Discount. This amount shall be derived from using a discount rate of 10 percent a year to reflect the timing of the future net cash flows relating to proved oil and gas reserves.
f.
Standardized measure of discounted future net cash flows. This amount is the future net cash flows less the computed discount.
(27) Reservoir. A porous and permeable underground formation containing a natural accumulation of producible oil and/or gas that is confined by impermeable rock or water barriers and is individual and separate from other reservoirs.

(28) Resources. Resources are quantities of oil and gas estimated to exist in naturally occurring accumulations. A portion of the resources may be estimated to be recoverable, and another portion may be considered to be unrecoverable. Resources include both discovered and undiscovered accumulations.

(29) Service well.
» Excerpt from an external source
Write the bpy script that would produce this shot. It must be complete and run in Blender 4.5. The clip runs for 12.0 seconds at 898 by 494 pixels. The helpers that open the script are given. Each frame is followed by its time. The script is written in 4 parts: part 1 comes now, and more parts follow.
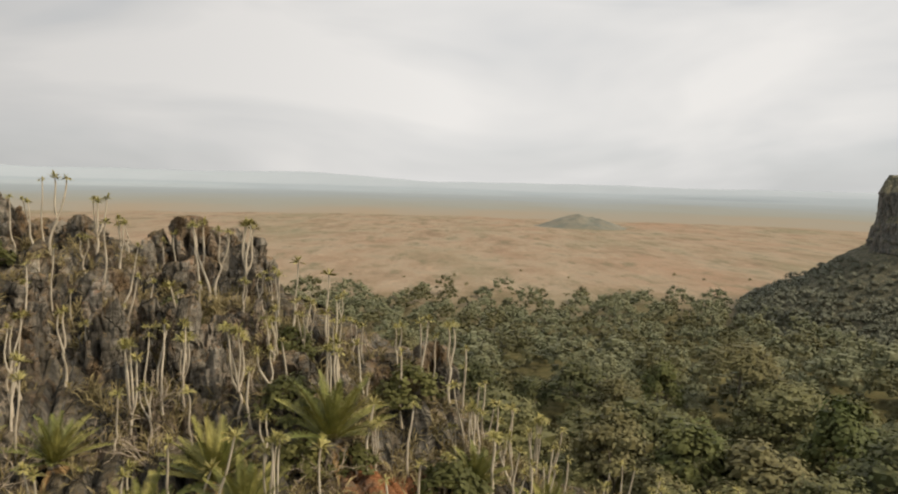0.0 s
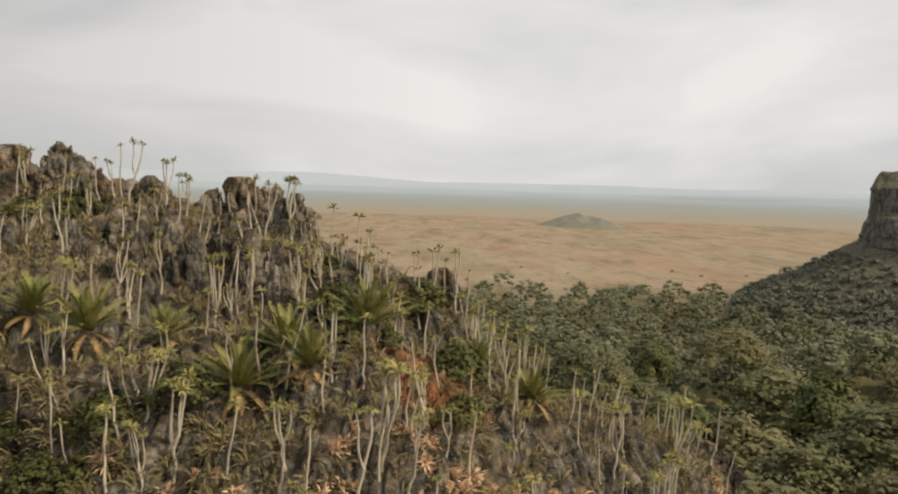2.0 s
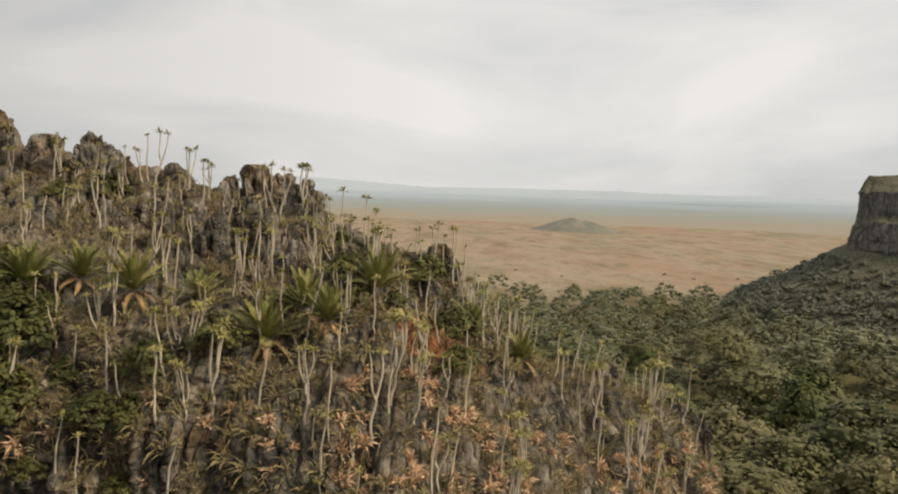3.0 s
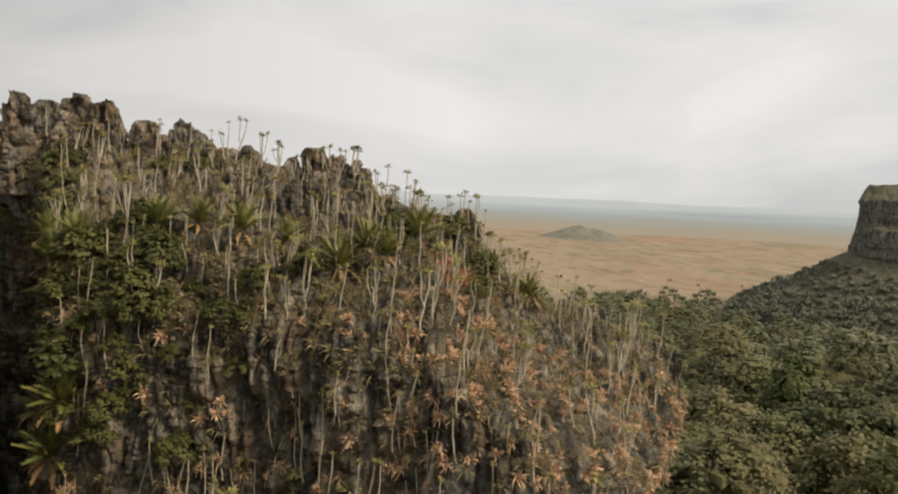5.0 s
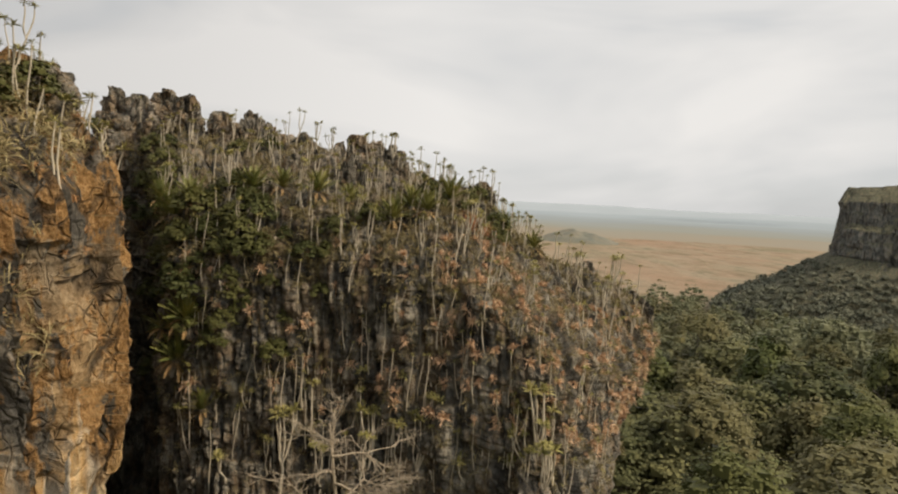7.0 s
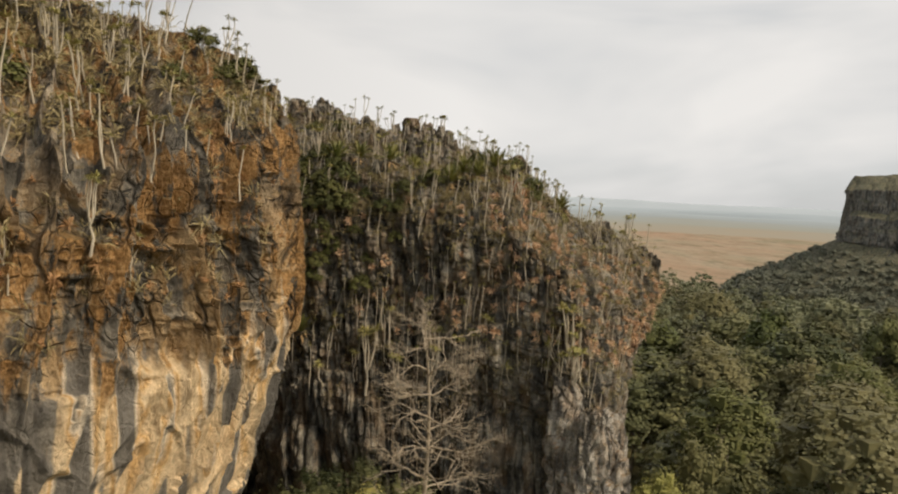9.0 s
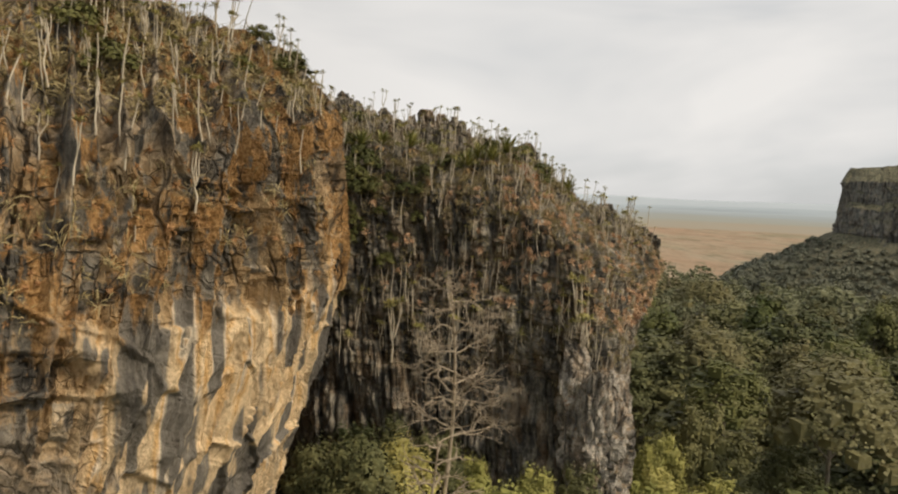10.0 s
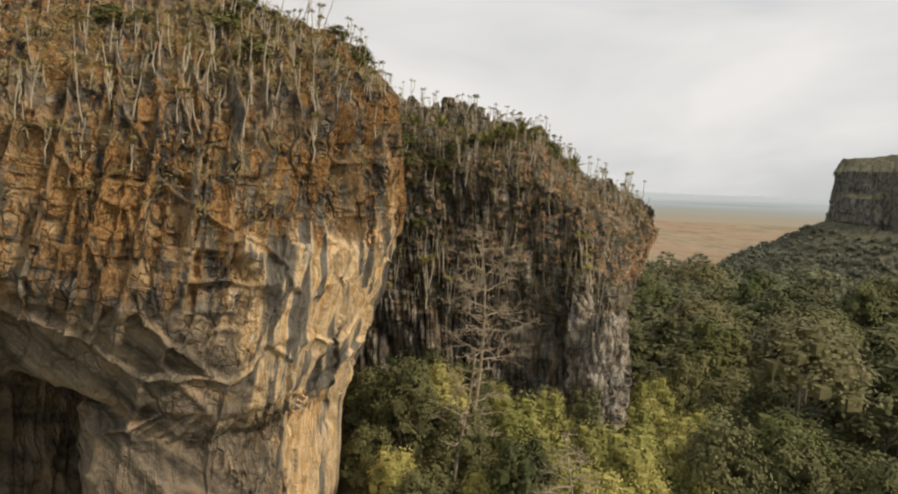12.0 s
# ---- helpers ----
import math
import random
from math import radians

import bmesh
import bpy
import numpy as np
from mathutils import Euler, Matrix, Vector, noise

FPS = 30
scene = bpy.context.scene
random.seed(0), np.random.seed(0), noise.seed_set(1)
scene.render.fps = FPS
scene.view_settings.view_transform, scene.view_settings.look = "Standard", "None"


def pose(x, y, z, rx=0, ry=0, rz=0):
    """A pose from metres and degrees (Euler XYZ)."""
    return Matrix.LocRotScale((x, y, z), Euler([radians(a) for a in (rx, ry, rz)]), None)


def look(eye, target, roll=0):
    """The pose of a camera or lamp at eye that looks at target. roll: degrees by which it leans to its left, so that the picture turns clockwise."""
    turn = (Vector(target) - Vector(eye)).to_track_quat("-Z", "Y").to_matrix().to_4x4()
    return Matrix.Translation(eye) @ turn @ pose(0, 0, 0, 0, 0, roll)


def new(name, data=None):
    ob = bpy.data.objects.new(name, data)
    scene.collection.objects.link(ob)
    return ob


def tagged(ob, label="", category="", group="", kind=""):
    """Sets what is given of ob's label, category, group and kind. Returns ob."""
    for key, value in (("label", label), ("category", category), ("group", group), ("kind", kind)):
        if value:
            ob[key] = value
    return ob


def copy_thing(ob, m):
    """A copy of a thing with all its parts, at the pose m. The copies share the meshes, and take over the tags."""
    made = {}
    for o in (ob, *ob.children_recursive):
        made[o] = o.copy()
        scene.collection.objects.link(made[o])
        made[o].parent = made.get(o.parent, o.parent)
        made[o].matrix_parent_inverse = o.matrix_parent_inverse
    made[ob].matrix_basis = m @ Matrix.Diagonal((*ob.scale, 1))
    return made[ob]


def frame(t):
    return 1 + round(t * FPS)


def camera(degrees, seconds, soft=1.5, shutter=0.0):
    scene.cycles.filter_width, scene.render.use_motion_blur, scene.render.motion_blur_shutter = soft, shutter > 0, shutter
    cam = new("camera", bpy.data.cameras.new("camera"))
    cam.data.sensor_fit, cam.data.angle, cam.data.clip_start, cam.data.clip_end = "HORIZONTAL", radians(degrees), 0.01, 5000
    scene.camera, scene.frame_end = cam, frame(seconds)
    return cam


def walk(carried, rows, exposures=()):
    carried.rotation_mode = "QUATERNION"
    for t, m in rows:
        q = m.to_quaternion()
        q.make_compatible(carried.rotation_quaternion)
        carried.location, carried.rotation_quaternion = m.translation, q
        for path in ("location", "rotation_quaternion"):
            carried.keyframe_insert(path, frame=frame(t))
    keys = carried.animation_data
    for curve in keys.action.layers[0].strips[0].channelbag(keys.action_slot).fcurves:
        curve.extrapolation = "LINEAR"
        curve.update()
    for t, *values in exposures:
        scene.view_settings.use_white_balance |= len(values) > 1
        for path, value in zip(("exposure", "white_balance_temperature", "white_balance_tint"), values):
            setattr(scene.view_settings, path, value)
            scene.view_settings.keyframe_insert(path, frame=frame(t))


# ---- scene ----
cam = camera(64.0, 12.0, soft=2.1)
PATH = [
    (0, (-0.398, 0.398, 59.637), (-0.372, 2.391, 59.466), 1.5),
    (0.5, (-0.471, -1.089, 59.245), (-0.451, 0.904, 59.072), 1.4),
    (1, (-0.541, -2.676, 58.803), (-0.528, -0.684, 58.629), 1.4),
    (1.5, (-0.595, -4.204, 58.417), (-0.581, -2.211, 58.243), 1.5),
    (2, (-0.649, -5.775, 57.95), (-0.625, -3.782, 57.781), 1.5),
    (2.5, (-0.707, -7.367, 57.487), (-0.674, -5.374, 57.326), 1.5),
    (3, (-0.811, -9.157, 57.036), (-0.773, -7.164, 56.881), 1.7),
    (5, (-1.769, -17.868, 55.234), (-1.753, -15.873, 55.099), 2.5),
    (5.5, (-2.14, -20.358, 54.744), (-2.121, -18.362, 54.612), 2.6),
    (6, (-2.628, -23.146, 54.205), (-2.6, -21.151, 54.078), 2.8),
    (6.5, (-3.142, -25.822, 53.664), (-3.106, -23.826, 53.541), 2.9),
    (7, (-3.778, -28.72, 53.058), (-3.741, -26.725, 52.936), 2.9),
    (9, (-6.513, -39.867, 50.833), (-6.506, -37.872, 50.693), 2.8),
    (9.5, (-7.191, -42.053, 50.236), (-7.182, -40.058, 50.093), 2.6),
    (10, (-7.896, -44.675, 49.563), (-7.887, -42.68, 49.418), 2.3),
    (10.5, (-8.552, -47.43, 48.919), (-8.546, -45.436, 48.773), 2.2),
    (11, (-9.165, -50.081, 48.344), (-9.159, -48.087, 48.194), 2.2),
    (11.5, (-9.657, -52.517, 47.871), (-9.649, -50.523, 47.718), 2.2),
    (12, (-10.141, -55.13, 47.4), (-10.132, -53.136, 47.242), 2.2),
]
walk(cam, [(t, look(eye, target, roll)) for t, eye, target, roll in PATH])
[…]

A well drilled or completed for the purpose of supporting production in an existing field. Specific purposes of service wells include gas injection, water injection, steam injection, air injection, salt-water disposal, water supply for injection, observation, or injection for in-situ combustion.
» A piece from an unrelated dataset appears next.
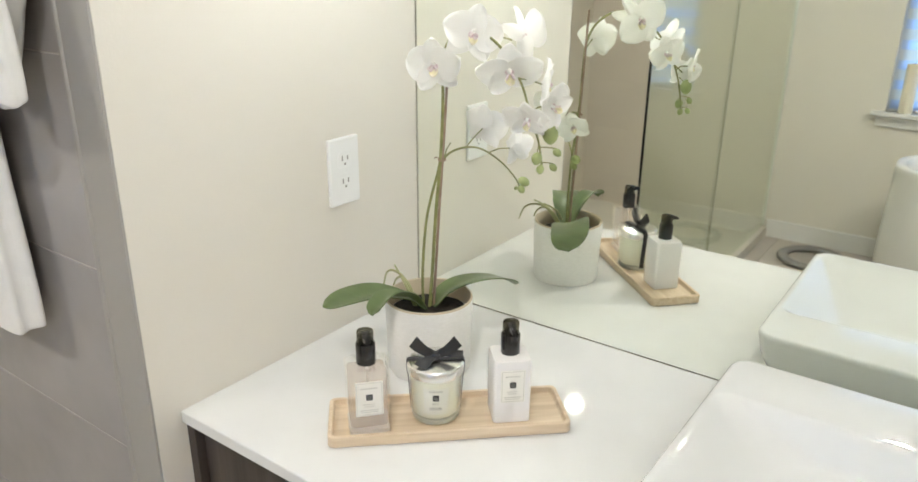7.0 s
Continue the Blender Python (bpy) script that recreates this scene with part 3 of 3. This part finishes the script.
def mark_detail(parent, y, z):
    """Pale slanted strokes on the dark square."""
    for dx, dz in ((-0.0013, 0.0013), (0.0013, 0.0013), (-0.0013, -0.0013), (0.0013, -0.0013)):
        stroke = box(-0.0010, 0.0010, -0.0002, 0.0, -0.0003, 0.0003)
        part("stroke", stroke, PAPER, parent, at=pose(dx, y, z + dz, 0, 45 if dx * dz > 0 else -45, 0))


def label_on(parent, y, z, w, h):
    """A paper label with a printed frame, a dark square mark and bars for its print, on a face towards local -y."""
    lab = part("label", box(-w, w, y - 0.0006, y, z - h, z + h, 0.0002), PAPER, parent, "cream label with a thin black frame")
    t = y - 0.0009
    for b in (box(-w + 0.0016, w - 0.0016, t, y - 0.0005, z + h - 0.0022, z + h - 0.0017), box(-w + 0.0016, w - 0.0016, t, y - 0.0005, z - h + 0.0017, z - h + 0.0022),
              box(-w + 0.0016, -w + 0.0021, t, y - 0.0005, z - h + 0.0022, z + h - 0.0022), box(w - 0.0021, w - 0.0016, t, y - 0.0005, z - h + 0.0022, z + h - 0.0022)):
        part("frame_line", b, FAINT, lab)
    mark = part("mark", box(-0.0044, 0.0044, t, y - 0.0005, z - 0.002, z + 0.0068), INK, lab, "small black square mark")
    mark_detail(mark, t, z + 0.0024)
    letter_bars(lab, z + h * 0.62, w * 0.62, t, y - 0.0005, 0.0009, 9)
    for zz, ww, n in ((z - h * 0.32, w * 0.46, 5), (z - h * 0.45, w * 0.36, 4), (z - h * 0.66, w * 0.70, 7), (z - h * 0.78, w * 0.60, 6)):
        letter_bars(lab, zz, ww, t, y - 0.0005, 0.0006, n)
    return lab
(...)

(30) Stratigraphic test well. A stratigraphic test well is a drilling effort, geologically directed, to obtain information pertaining to a specific geologic condition. Such wells customarily are drilled without the intent of being completed for hydrocarbon production. The classification also includes tests identified as core tests and all types of expendable holes related to hydrocarbon exploration. Stratigraphic tests are classified as "exploratory type" if not drilled in a known area or "development type" if drilled in a known area.

(31) Undeveloped oil and gas reserves. Undeveloped oil and gas reserves are reserves of any category that are expected to be recovered from new wells on undrilled acreage, or from existing wells where a relatively major expenditure is required for recompletion.
(i)
Reserves on undrilled acreage shall be limited to those directly offsetting development spacing areas that are reasonably certain of production when drilled, unless evidence using reliable technology exists that establishes reasonable certainty of economic producibility at greater distances.
(ii)
Undrilled locations can be classified as having undeveloped reserves only if a development plan has been adopted indicating that they are scheduled to be drilled within five years, unless the specific circumstances, justify a longer time.
From the SEC's Compliance and Disclosure Interpretations (October 26, 2009):
Although several types of projects — such as constructing offshore platforms and development in urban areas, remote locations or environmentally sensitive locations — by their nature customarily take a longer time to develop and therefore often do justify longer time periods, this determination must always take into consideration all of the facts and circumstances. No particular type of project per se justifies a longer time period, and any extension beyond five years should be the exception, and not the rule.
Factors that a company should consider in determining whether or not circumstances justify recognizing reserves even though development may extend past five years include, but are not limited to, the following:
The company's level of ongoing significant development activities in the area to be developed (for example, drilling only the minimum number of wells necessary to maintain the lease generally would not constitute significant development activities);
The company's historical record at completing development of comparable long-term projects;
The amount of time in which the company has maintained the leases, or booked the reserves, without significant development activities;
The extent to which the company has followed a previously adopted development plan (for example, if a company has changed its development plan several times without taking significant steps to implement any of those plans, recognizing proved undeveloped reserves typically would not be appropriate); and
The extent to which delays in development are caused by external factors related to the physical operating environment (for example, restrictions on development on Federal lands, but not obtaining government permits), rather than by internal factors (for example, shifting resources to develop properties with higher priority).
(iii)
Under no circumstances shall estimates for undeveloped reserves be attributable to any acreage for which an application of fluid injection or other improved recovery technique is contemplated, unless such techniques have been proved effective by actual projects in the same reservoir or an analogous reservoir, as defined in paragraph (a)(2) of this section, or by other evidence using reliable technology establishing reasonable certainty.
(32) Unproved properties. Properties with no proved reserves.